Files that don't pass: helpers.py, misc.py, common.py, base.py (when it has no ABC/Protocol), types.py (when it has 2 types that belong in their respective modules).


11. Naming that communicates

Files: noun or noun_phrase, lowercase_snake. The name should tell you what's in the file, not what it does.

# Good: tells you what's inside
registry.py         # contains ToolRegistry
docker.py           # contains DockerBackend
planner.py          # contains Planner, PlanStep

# Bad: tells you what it does (vague)
run.py              # run what?
process.py          # process what?
handle.py           # handle what?

Directories: plural nouns for collections, singular for a single concern.

backends/           # plural: collection of backend implementations
config/             # singular: one concern
tools/              # plural: collection of tools
agent/              # singular: one agent system

12. Tests: organize by confidence, not by source

tests/
├── unit/              # fast, isolated, mock everything external
│   ├── test_planner.py
│   └── test_config.py
├── integration/       # real backends, real I/O, but controlled
│   ├── test_docker_backend.py
│   └── test_ssh_backend.py
├── e2e/               # full agent runs, slow, CI-only
│   ├── test_ctf_solve.py
│   └── test_migration.py
└── fixtures/          # shared test data
    ├── sample_config.yaml
    └── mock_responses/

Don't mirror src/ 1:1. Test files group by what you're verifying, not which source file they exercise. test_agent_can_recover_from_backend_failure.py might touch agent/, backends/, and config/ — and that's fine.

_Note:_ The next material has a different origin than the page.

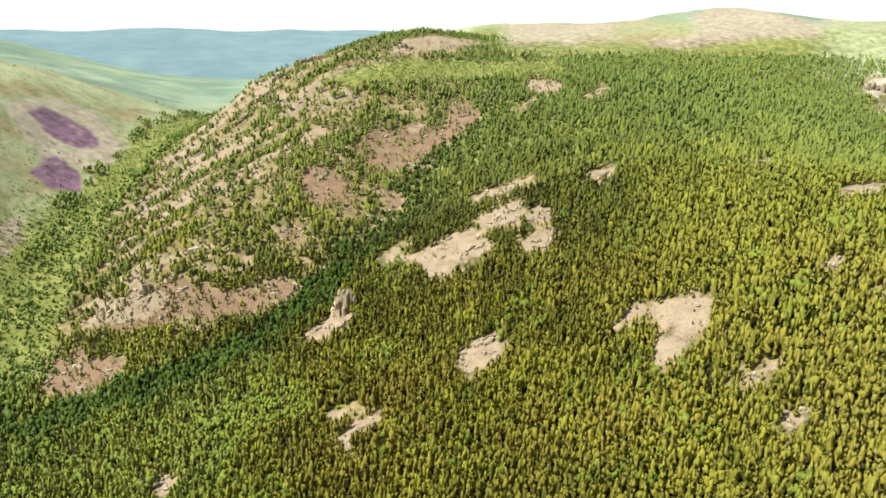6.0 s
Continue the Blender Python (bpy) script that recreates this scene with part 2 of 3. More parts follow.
def lattice(x, y, seed):
    """Smooth noise of -1 to 1 with one bump a unit."""
    ix, iy = np.floor(x), np.floor(y)
    u, v = x - ix, y - iy
    u, v = u * u * (3 - 2 * u), v * v * (3 - 2 * v)

    def corner(a, b):
        s = np.sin((ix + a) * 127.1 + (iy + b) * 311.7 + seed * 74.7) * 43758.5453
        return (s - np.floor(s)) * 2 - 1

    low = corner(0, 0) * (1 - u) + corner(1, 0) * u
    high = corner(0, 1) * (1 - u) + corner(1, 1) * u
    return low * (1 - v) + high * v


def rough(x, y, size, seed, octaves=3):
    out, amp = 0, 1.0
    for n in range(octaves):
        out = out + amp * lattice(x / size * 2 ** n, y / size * 2 ** n, seed + n * 7.3)
        amp *= 0.5
    return out / 1.6


LAND = Land([WEST_PLATEAU, WEST_SLOPE, WEST_FOOT, WEST_VALLEY, SPUR, SPUR_FACE, SPUR_BACK, GULLY, HILL_FOOT, HILL_SIDE, HILL_TOP, HILL_RIM, EAST_VALLEY,
             EAST_SLOPE, NORTH, EAST, WEST, SOUTH])


def inside(poly, x, y):
    """Metres inside the outline (negative outside)."""
    best, odd = np.full(len(x), 1e9), np.zeros(len(x), bool)
    for (ax, ay), (bx, by) in zip(poly, np.roll(poly, -1, 0)):
        dx, dy = bx - ax, by - ay
        t = np.clip(((x - ax) * dx + (y - ay) * dy) / (dx * dx + dy * dy + 1e-9), 0, 1)
        best = np.minimum(best, np.hypot(x - ax - t * dx, y - ay - t * dy))
        odd ^= ((ay > y) != (by > y)) & (x < dx * (y - ay) / (dy + (dy == 0) * 1e-9) + ax)
    return np.where(odd, best, -best)


def step(v, a, b):
    t = np.clip((v - a) / (b - a), 0, 1)
    return t * t * (3 - 2 * t)


SPUR_AREA = np.array([(-345, 470), (-300, 455), (-200, 505), (-130, 560), (-75, 610), (-30, 700), (20, 790), (-10, 850), (-60, 890), (-150, 900),
                      (-230, 895), (-318, 895), (-350, 790), (-370, 690), (-364, 580)], float)
SPUR_WEST = np.array([(-340, 520), (-285, 545), (-255, 620), (-200, 700), (-150, 800), (-120, 880), (-230, 900), (-320, 895), (-352, 790), (-372, 690), (-362, 600)], float)
VALE_AREA = np.array([(-440, 380), (-335, 470), (-360, 560), (-376, 680), (-372, 790), (-376, 900), (-400, 1000), (-408, 800), (-408, 600), (-440, 480)], float)
WEST_AREA = np.array([(-900, 100), (-540, 300), (-480, 380), (-440, 470), (-420, 600), (-410, 820), (-420, 1000), (-900, 1100), (-1500, 900), (-1500, 200)], float)
EAST_AREA = np.array([(490, 640), (560, 520), (620, 300), (560, 100), (1600, 0), (1700, 1300), (900, 1100), (560, 1000), (500, 880)], float)
GULLY_BED = np.array([(-317, 424), (-249, 449), (-192, 476), (-167, 502), (-129, 535), (-111, 571), (-76, 606), (-60, 639), (-49, 683), (-20, 730), (20, 770)], float)
VALLEY_BED = np.array([(-343, 424), (-368, 393), (-386, 350), (-409, 310), (-418, 265), (-426, 233), (-429, 210)], float)
EAST_BEDS = [np.array([(795, 680), (768, 633), (751, 590), (731, 533), (706, 489), (675, 432), (651, 376)], float), np.array([(508, 800), (524, 760), (540, 705), (556, 655), (564, 609), (566, 570), (560, 525)], float)]


def beside(line, x, y):
    """Metres from a line on the plan."""
    best = np.full(len(x), 1e9)
    for (ax, ay), (bx, by) in zip(line[:-1], line[1:]):
        dx, dy = bx - ax, by - ay
        t = np.clip(((x - ax) * dx + (y - ay) * dy) / (dx * dx + dy * dy), 0, 1)
        best = np.minimum(best, np.hypot(x - ax - t * dx, y - ay - t * dy))
    return best


def ribs_of(x, y):
    """Rounded rock ribs that run down the spur's western face, -1 in the furrows to 1 on the backs."""
    across = 0.8 * y - 0.6 * x + 15 * rough(x, y, 75, 27) + 4 * rough(x, y, 20, 28)
    return np.sin(across * 2 * np.pi / 31) * np.clip(0.6 + 0.9 * rough(x, y, 50, 29), 0, 1.2)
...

13. The import order tells a story

Within a file, imports should read top-down as: stdlib → third-party → project internals, with project internals going from "far away" to "nearby."

# stdlib
import asyncio
from pathlib import Path

# third-party
from pydantic import BaseModel

# project: far away (config is a leaf, used everywhere)
from hermes_agent.config import BackendConfig

# project: nearby (same package)
from .base import Backend, ExecResult

This isn't just aesthetics — it makes dependency direction visible at a glance.


14. When to split a file

Split when ANY of these are true:

  • File exceeds ~400 lines AND has 2+ distinct responsibilities
  • Two people frequently have merge conflicts in the same file
  • You find yourself adding # --- Section: X --- comments to navigate
  • The file has internal classes/functions that another module wants to import

Do NOT split just because:

  • The file is "long" (a 600-line file with one clear purpose is fine)
  • You "might need to" someday
  • A linter told you to

15. Module-level code is a liability

Every line that runs at import time is a line that can break import hermes_agent.

# Bad: runs at import time
import docker
client = docker.from_env()  # crashes if Docker isn't running

# Good: lazy, runs when needed
def get_docker_client():
    import docker
    return docker.from_env()

# Also good: runs in __init__, not at module level
class DockerBackend:
    def __init__(self, config: BackendConfig):
        import docker
        self._client = docker.from_env()

Rule: module-level code should only be: imports, type definitions, constants, and function/class definitions. Never side effects.


Reading list

These are worth reading not for rules but for calibrating your taste:

  • Hynek Schlawack — Testing & Packaging: Best single article on src layout and why it matters.
  • Python Packaging Guide — src layout vs flat layout: The official take.
  • Brandon Rhodes — The Clean Architecture in Python (PyCon talk): Good for understanding dependency direction without going full enterprise.
  • Cosmicpython — Architecture Patterns with Python: Free online book. Chapters 1-4 on repository pattern and dependency inversion are relevant; skip the CQRS/event-sourcing stuff unless you need it.
  • Hatch documentation: Modern Python project management. Reading how Hatch structures things will passively teach you good layout conventions.
  • Any well-structured open source project: httpx, pydantic, ruff (Rust but the Python wrapper layout is instructive), textual. Read their src/ trees and __init__.py files.

The goal is not elegance. The goal is that a new contributor — human or agent — can go from "I need to change X" to "I know which file to open" in under 10 seconds.